-- Start of DATA TO PROCESS --

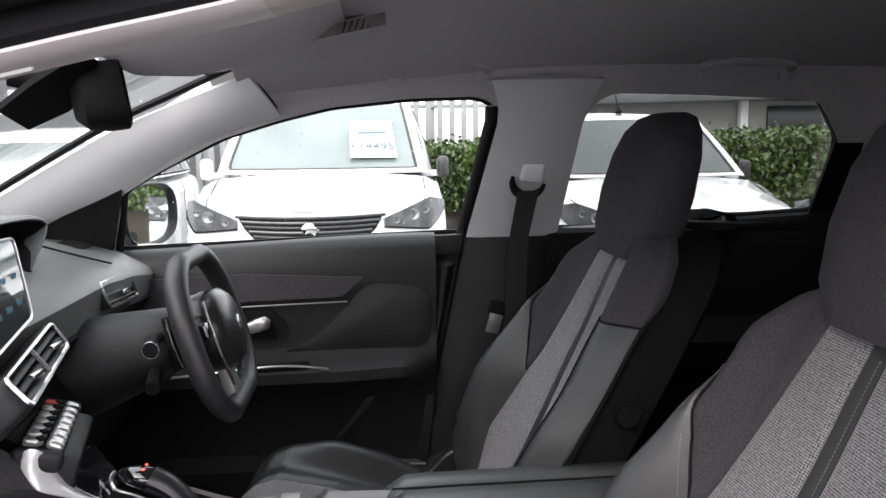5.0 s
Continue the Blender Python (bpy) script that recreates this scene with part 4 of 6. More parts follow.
for s in (-1, 1):
    stalk = [(-0.77, 0.32 + s * 0.05, 1.04), (-0.765, 0.32 + s * 0.11, 1.05), (-0.755, 0.32 + s * 0.15, 1.048)]
    part("stalk", tube(crv(stalk, 10), lambda f: 0.008 + 0.004 * f, 10), DARK, col)
    part("stalk_tip", cyl((-0.756, 0.32 + s * 0.145, 1.048), (-0.752, 0.32 + s * 0.162, 1.048), 0.0125, 18, bev=0.002), DARK, col)
    part("stalk_ring", tube([Vector((-0.753 + 0.0122 * math.cos(a), 0.32 + s * 0.161, 1.048 + 0.0122 * math.sin(a))) for a in (2 * math.pi * k / 20 for k in range(20))], 0.0008, 5, closed=True), CHROME, col)
    paddle = part("shift_paddle", prism(soft([(0.078, 0.062), (0.1, 0.066), (0.112, 0.02), (0.106, -0.03), (0.096, -0.034), (0.09, 0.015)], 0.005), -0.003, 0.003, "x", 0.001), DARK, col, "black gear-shift paddle", m=SWM @ pose(-0.045, 0, 0.0) @ Matrix.Diagonal((1, s, 1, 1)))
    part("paddle_edge", tube([(0.0035, 0.101, 0.064), (0.0035, 0.108, 0.043), (0.0035, 0.1125, 0.02), (0.0035, 0.11, -0.005), (0.0035, 0.1055, -0.028)], 0.0022, 6), CHROME, paddle, "bright edge of the paddle", m=SWM @ pose(-0.045, 0, 0.0) @ Matrix.Diagonal((1, s, 1, 1)))
part("stalk", tube([(-0.78, 0.27, 0.985), (-0.77, 0.215, 0.972)], 0.012, 8), DARK, col)
part("knee_panel", loft([[(-0.92, y, 0.98), (-0.9, y, 0.9), (-0.95, y, 0.8), (-1.15, y, 0.7)] for y in (0.1, 0.25, 0.4, 0.55, 0.68)], thick=0.008), DARK, dash)

# ---- centre console ----
con = thing("centre_console", "dark grey centre console with silver edging", "console", at=(-0.6, 0, 0.34))
EDGE = [(-0.832, 1.0), (-0.812, 0.987), (-0.795, 0.966), (-0.776, 0.938), (-0.757, 0.917), (-0.722, 0.897), (-0.675, 0.882), (-0.634, 0.868), (-0.59, 0.857), (-0.56, 0.85), (-0.5, 0.8455), (-0.45, 0.8435), (-0.405, 0.8425)]
edge = even(crv([(x, 0, z) for x, z in EDGE], 90), 60)
FORE = [(-1.2, 0.82), (-1.1, 0.83), (-1.0, 0.84), (-0.92, 0.85), (-0.87, 0.858), (-0.835, 0.868), (-0.8, 0.885), (-0.775, 0.905)]


def flare(x, g):
    """The flank widens towards the dashboard."""
    return line(x, [(-0.88, 0.0), (-0.83, 0.014), (-0.8, 0.014), (-0.76, 0.007), (-0.7, 0.0)]) * line(g, [(0.0, 0.2), (0.2, 0.9), (0.4, 0.8), (0.75, 0.3), (1.0, 0.0)])


def console_side(side):
    rows = []
    for x, zt in FORE:
        k = max(0.0, (-0.85 - x) / 0.35)
        seam = line(x, [(-1.2, 0.755), (-0.87, 0.768)])
        rows.append([(x, side * (y + h * k + flare(x, g)), zt + (seam - zt) * g) for y, h, g in ((0.056, 0.03, 0.0), (0.066, 0.05, 0.07), (0.072, 0.06, 0.28), (0.077, 0.06, 0.5), (0.08, 0.06, 0.78), (0.082, 0.06, 1.0))])
    for p in edge:
        x, zt = p.x, p.z
        if x < -0.757:
            continue
        seam = line(x, [(-0.87, 0.768), (-0.68, 0.772), (-0.52, 0.772), (-0.405, 0.783)])
        back = 0.036 * max(0, (x + 0.55) / 0.145)
        rows.append([(x - back * g, side * (y + flare(x, g)), zt + (seam - zt) * g) for y, g in ((0.052, 0.0), (0.059, 0.05), (0.067, 0.2), (0.073, 0.42), (0.079, 0.75), (0.082, 1.0))])
    return loft(rows, thick=0.006)


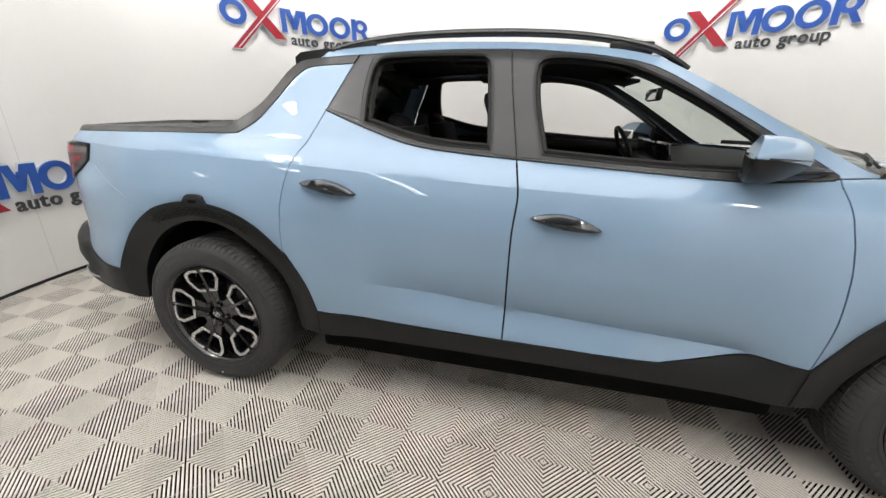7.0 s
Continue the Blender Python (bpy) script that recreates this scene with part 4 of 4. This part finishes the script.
def wheel(name_turn, dot_at, m, label):
    dot = bmesh.new()
    bmesh.ops.create_cone(dot, cap_ends=True, segments=12, radius1=0.006, radius2=0.005, depth=0.002, matrix=pose(0.326 * math.cos(radians(dot_at)), -0.0045, 0.326 * math.sin(radians(dot_at)), 90, 0, 0))
    barrel = lathe([(0.264, 0.008), (0.262, 0.001), (0.256, 0.000), (0.250, 0.006), (0.245, 0.022), (0.238, 0.045), (0.228, 0.10), (0.218, 0.17), (0.232, 0.23), (0.25, 0.238)], 84)
    rim = w = part("wheel", barrel, ALLOY_BLACK, truck, label, m=m)
    part("tyre", tyre(), RUBBER, w, "black road tyre with a grooved tread")
    part("sidewall_relief", sidewall_bars(), RUBBER_WORN, w)
    part("paint_dot", dot, SIGN_EDGE, w, "white paint dot")
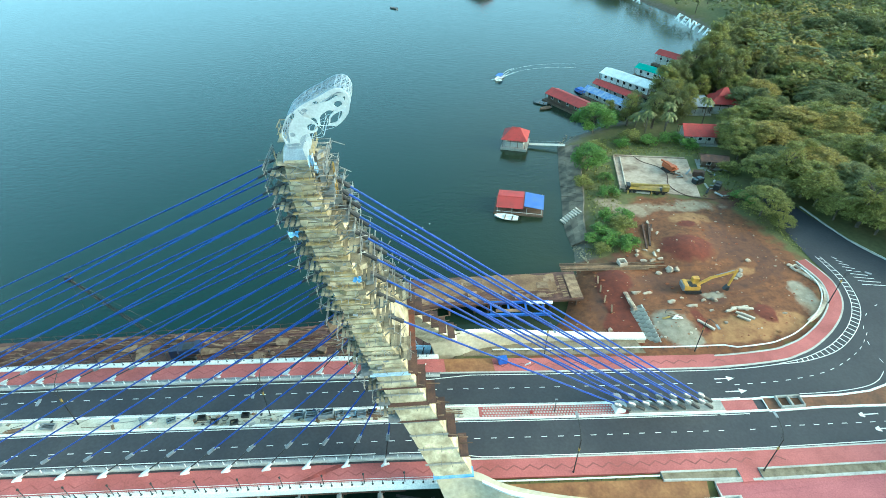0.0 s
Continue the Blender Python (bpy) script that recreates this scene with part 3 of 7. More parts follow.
SOUTH_HATCH = smooth_line([(117, 54), (133, 60.6), (146, 66.2), (160, 74.0)])
paint(SOUTH_HATCH)
for x, y, h in every(SOUTH_HATCH, 1.6):
    paint([(x, y), (x + 1.2, y - 1.9)], 0.2)
GORE = [(134, 69.5), (155, 76.5), (141, 77.6), (131, 79.5)]
paint(GORE, 0.2, True)
for i in range(11):
    k = i / 11
    paint([(134 + 20 * k, 70 + 6.5 * k), (131.5 + 22 * k, 79 - 2.6 * k)], 0.2)
paint(smooth_line([(157, 80.5), (150, 79.6), (140, 80), (132.4, 82.6), (125.5, 88.5), (119.6, 97), (114.4, 108)]))
for i in range(9):
    k = i / 9
    paint([(105.2 + 0.6 * k, 101 - 12 * k), (106 + 6 * k, 100 - 12 * k)], 0.2)

# splitter island, roundabout and kerbs
SPLIT = [(64, 57.1), (75, 57.4), (88, 57.0), (97, 56.6), (96.2, 60.5), (94.3, 65.0), (92.8, 63.2), (90, 61.5), (86, 60.4), (80, 59.9), (71, 59.9), (64, 60.1)]
paint(smooth_line([(72, 60.6), (80, 60.8), (86, 61.5), (89.6, 62.8), (92.2, 64.8)]))
structure("splitter_island", Geo().prism(SPLIT, lambda x: zd(x) - 0.2, lambda x: zd(x) + 0.16), ISLESOIL, "bare orange soil island between the lanes", "traffic island")
structure("splitter_kerb", Geo().ribbon(SPLIT, 0.4, lambda x, y: zd(x) - 0.1, 0.32, True), WHITE, "white kerb round the soil island", "kerb")
structure("roundabout_island", Geo().prism(ring(9.0), 2.3, 2.86), ISLESOIL, "round traffic island of bare red-brown soil", "traffic island")
structure("roundabout_kerb", Geo().ribbon(ring(9.1), 0.5, lambda x, y: 2.5, 0.34, True), KERB, "pale kerb round the traffic island", "kerb")
star = thing("stone_star", "pale stones laid as a star on the traffic island", "stones")
for i in range(16):
    a = 2 * math.pi * i / 16
    k = 4.2 + 2.4 * (i % 2) + random.uniform(-0.6, 0.6)
    part("stone_ray", Geo().beam((CIRCLE[0] + 0.6 * math.cos(a), CIRCLE[1] + 0.6 * math.sin(a), 2.9), (CIRCLE[0] + k * math.cos(a), CIRCLE[1] + k * math.sin(a), 2.9), 0.18, 0.12), PAINT, star)
north_path = offset(PATH_EDGE, 1.75)
structure("walkway_curve", Geo().ribbon(north_path, 2.5, lambda x, y: zd(x) - 0.2, 0.34), PAVER, "red paved walkway curving round the works", "pavement")
structure("kerb_curve", Geo().ribbon(offset(PATH_EDGE, 0.32), 0.4, lambda x, y: zd(x) - 0.2, 0.32), KERB, "pale concrete kerb of the curving walkway", "kerb")
structure("kerb_curve", Geo().ribbon(offset(PATH_EDGE, 3.2), 0.35, lambda x, y: zd(x) - 0.2, 0.4), KERB, "pale concrete kerb of the curving walkway", "kerb")
structure("walkway_bend", Geo().ribbon(smooth_line([(99, 47.6), (104, 46.2), (108, 45.4), (112, 45.6)]), 2.2, lambda x, y: 2.4, 0.32), PAVER, "red paved walkway beside the junction", "pavement")
structure("kerb_bend", Geo().ribbon(smooth_line([(98, 49.8), (107, 47.6), (113, 48.0), (120, 51.4), (133, 57.4), (146, 62.9), (164, 73.4)]), 0.5, lambda x, y: 2.4, 0.36), KERB, "pale kerb along the junction", "kerb")
structure("kerb_bend", Geo().ribbon(smooth_line([(159, 83), (150, 79), (140, 79.5), (132, 82), (125, 88), (119, 97), (114, 108), (111, 124)]), 0.5, lambda x, y: 2.4, 0.36), KERB, "pale kerb along the junction", "kerb")


def zigzag(y, a, b):
    pts, x, s = [], a, 1
    while x < b:
        pts.append((x, y + 0.42 * s))
        x, s = x + 1.35, -s
    return pts


for y in (47.7, 69.5):
    structure("paving_pattern", Geo().ribbon(zigzag(y, 6, 62), 0.28, lambda x, yy: zd(x) + 0.143, 0.008), PAVER_DARK, "dark zigzag band laid in the red walkway", "paving")
    structure("paving_pattern", Geo().ribbon(zigzag(y, -140, 2), 0.24, lambda x, yy: zd(x) + 0.143, 0.008), PAVER_FAINT, "faint zigzag band laid in the red walkway", "paving")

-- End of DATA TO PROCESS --

**EXERCISE PROMPT**
Only the lines from the top of the records through the line with "thick=0.008), DARK, dash)" belong in the copy; write them out exactly, leaving out pictures.

**EXERCISE RESPONSE**
5.0 s
Continue the Blender Python (bpy) script that recreates this scene with part 4 of 6. More parts follow.
for s in (-1, 1):
    stalk = [(-0.77, 0.32 + s * 0.05, 1.04), (-0.765, 0.32 + s * 0.11, 1.05), (-0.755, 0.32 + s * 0.15, 1.048)]
    part("stalk", tube(crv(stalk, 10), lambda f: 0.008 + 0.004 * f, 10), DARK, col)
    part("stalk_tip", cyl((-0.756, 0.32 + s * 0.145, 1.048), (-0.752, 0.32 + s * 0.162, 1.048), 0.0125, 18, bev=0.002), DARK, col)
    part("stalk_ring", tube([Vector((-0.753 + 0.0122 * math.cos(a), 0.32 + s * 0.161, 1.048 + 0.0122 * math.sin(a))) for a in (2 * math.pi * k / 20 for k in range(20))], 0.0008, 5, closed=True), CHROME, col)
    paddle = part("shift_paddle", prism(soft([(0.078, 0.062), (0.1, 0.066), (0.112, 0.02), (0.106, -0.03), (0.096, -0.034), (0.09, 0.015)], 0.005), -0.003, 0.003, "x", 0.001), DARK, col, "black gear-shift paddle", m=SWM @ pose(-0.045, 0, 0.0) @ Matrix.Diagonal((1, s, 1, 1)))
    part("paddle_edge", tube([(0.0035, 0.101, 0.064), (0.0035, 0.108, 0.043), (0.0035, 0.1125, 0.02), (0.0035, 0.11, -0.005), (0.0035, 0.1055, -0.028)], 0.0022, 6), CHROME, paddle, "bright edge of the paddle", m=SWM @ pose(-0.045, 0, 0.0) @ Matrix.Diagonal((1, s, 1, 1)))
part("stalk", tube([(-0.78, 0.27, 0.985), (-0.77, 0.215, 0.972)], 0.012, 8), DARK, col)
part("knee_panel", loft([[(-0.92, y, 0.98), (-0.9, y, 0.9), (-0.95, y, 0.8), (-1.15, y, 0.7)] for y in (0.1, 0.25, 0.4, 0.55, 0.68)], thick=0.008), DARK, dash)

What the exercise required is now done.